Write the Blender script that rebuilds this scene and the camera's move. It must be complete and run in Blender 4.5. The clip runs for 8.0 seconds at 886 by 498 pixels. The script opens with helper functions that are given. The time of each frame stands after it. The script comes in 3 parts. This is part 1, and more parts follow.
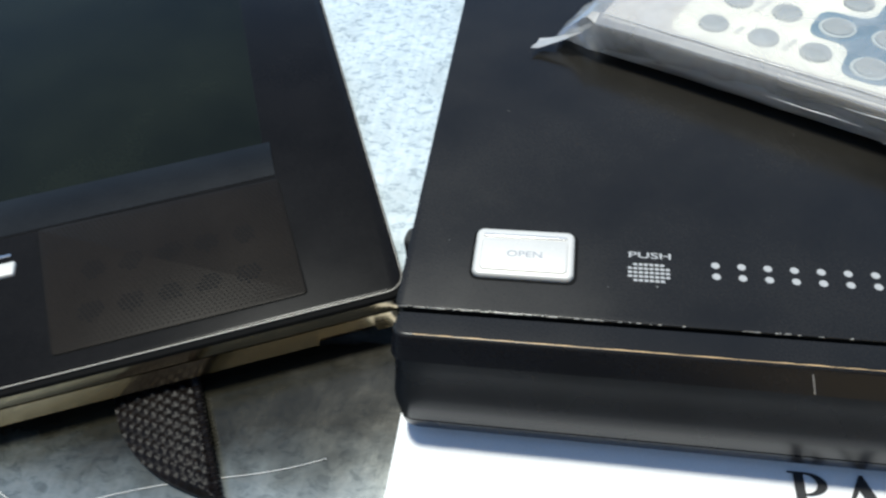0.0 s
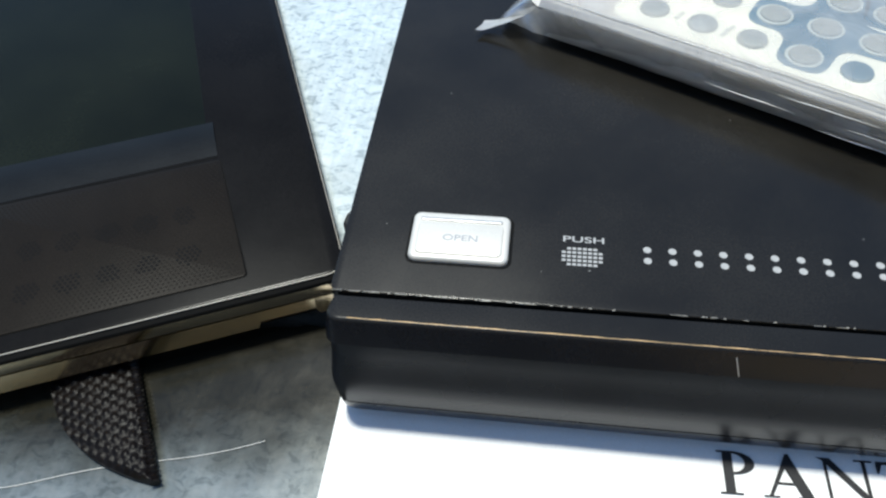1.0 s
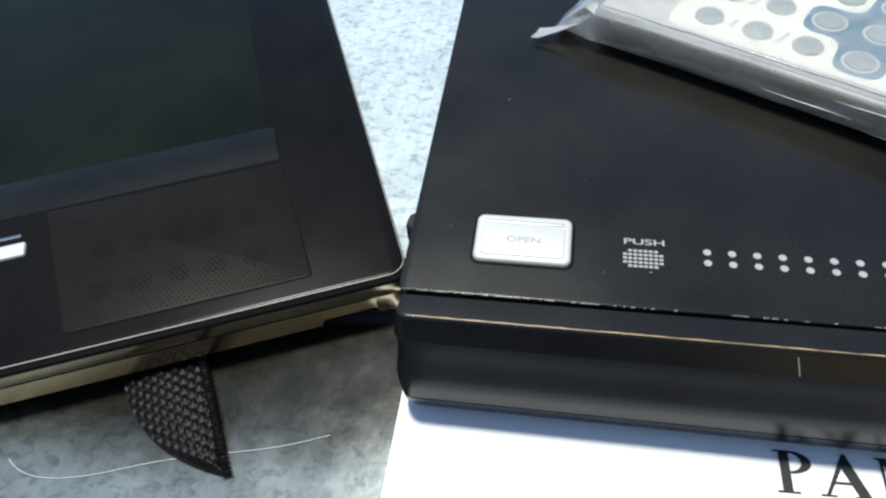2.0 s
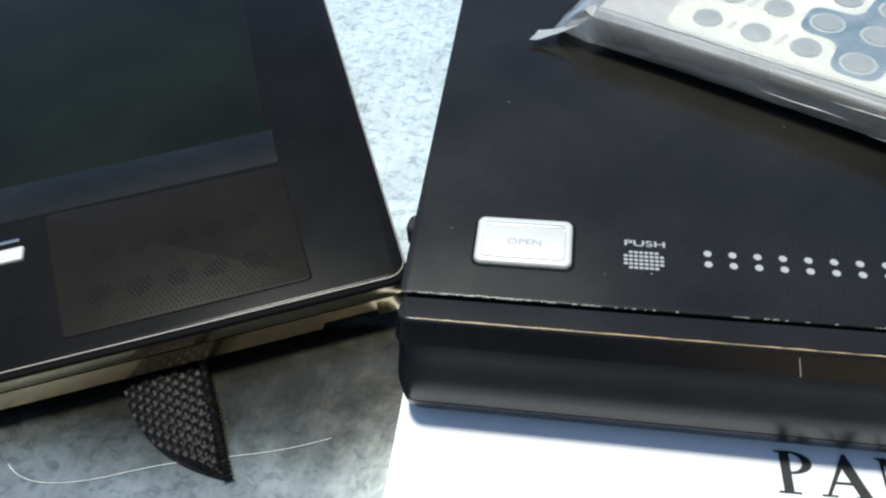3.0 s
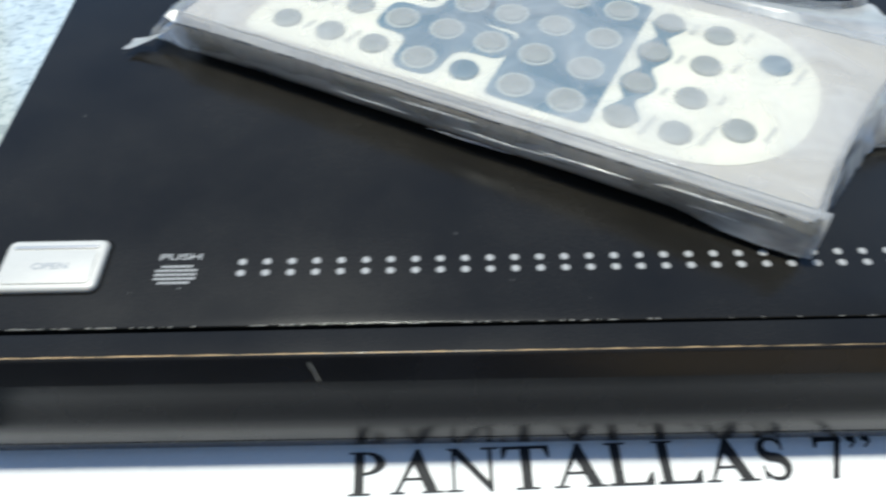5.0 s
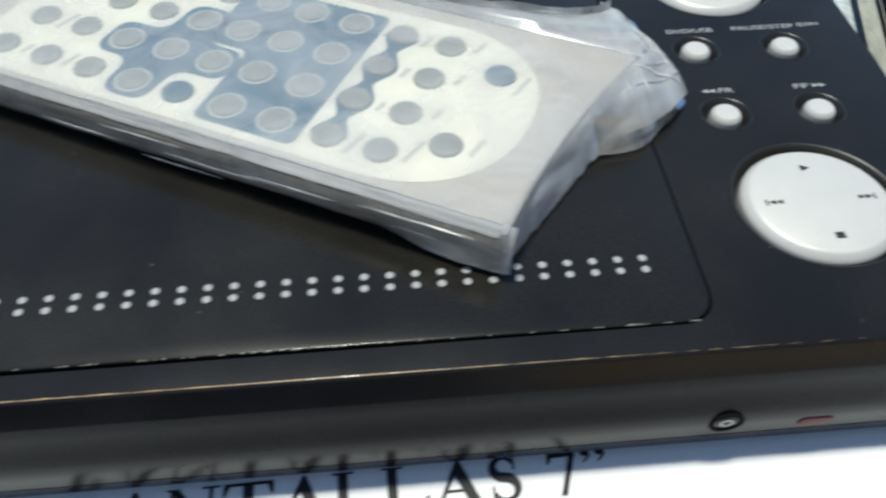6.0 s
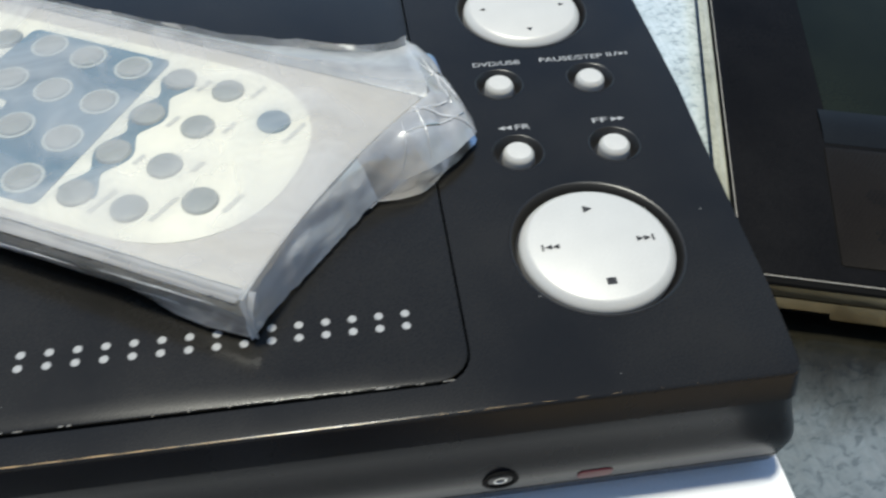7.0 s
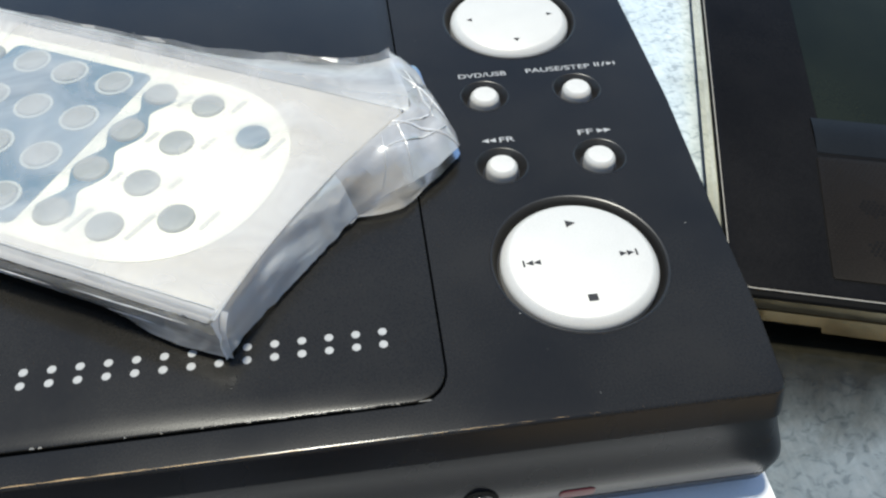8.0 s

════════

Leave every image out, and retype the material exactly.

→ Correct result:
Write the Blender script that rebuilds this scene and the camera's move. It must be complete and run in Blender 4.5. The clip runs for 8.0 seconds at 886 by 498 pixels. The script opens with helper functions that are given. The time of each frame stands after it. The script comes in 3 parts. This is part 1, and more parts follow.
0.0 s
1.0 s
2.0 s
3.0 s
5.0 s
6.0 s
7.0 s
8.0 s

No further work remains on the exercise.